Data extracted from a collection:
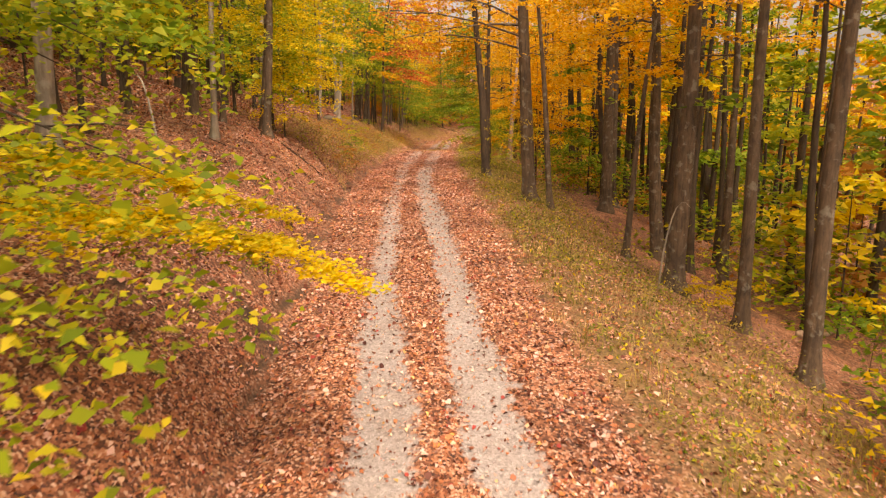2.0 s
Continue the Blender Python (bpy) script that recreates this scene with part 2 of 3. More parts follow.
LEFT_U = [-900, -140, -80, -40, -20, -10.5, -8, -6.5, -4.5, -3.2, -2.68, -2.45, -2.15, -1.75, 0]
LEFT_Z = [20, 19, 18, 13.5, 7.2, 3.55, 2.85, 2.25, 1.15, .46, .25, -.09, -.1, .0, 0]
STEEP_Z = [20, 19, 17, 12.2, 6.8, 3.9, 3.2, 2.85, 2.1, .8, .26, -.1, -.1, .0, 0]
RIGHT_U = [0, 2, 3, 4.5, 7, 9, 11.5, 15, 25, 45, 90, 160, 900]
RIGHT_Z = [0, -.02, -.03, -.3, -.8, -1.25, -2.1, -3.3, -5.5, -7.5, -8, -4, 10]
DROP_Z = [0, -.02, -.03, -.32, -1.35, -2.05, -2.95, -4.0, -6.0, -7.8, -8, -4, 10]


def wobble(x, y):
    return (np.sin(x * 1.7 + 0.8 * np.sin(y * 0.9)) * np.sin(y * 1.3 + 1.1 * np.sin(x * 0.7)) * 0.06
            + np.sin(x * 0.43 + 1.3) * np.sin(y * 0.37 + x * 0.11) * 0.16 + np.sin(x * 4.1 + y * 1.1) * np.sin(y * 3.7 - x * 1.9) * 0.02)


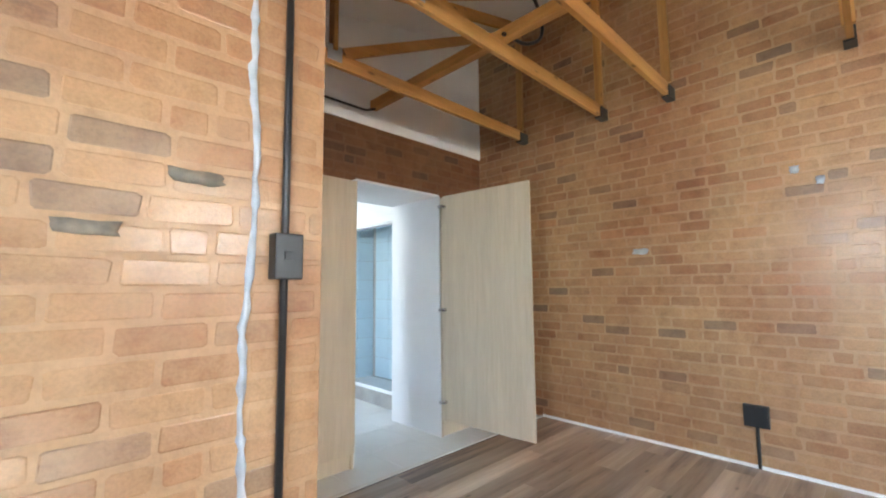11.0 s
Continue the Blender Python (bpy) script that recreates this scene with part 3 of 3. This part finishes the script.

→ Exercise directions: Among the entries above, how many lines include the word "recreates"? Reply with the number only.

→ Response: 2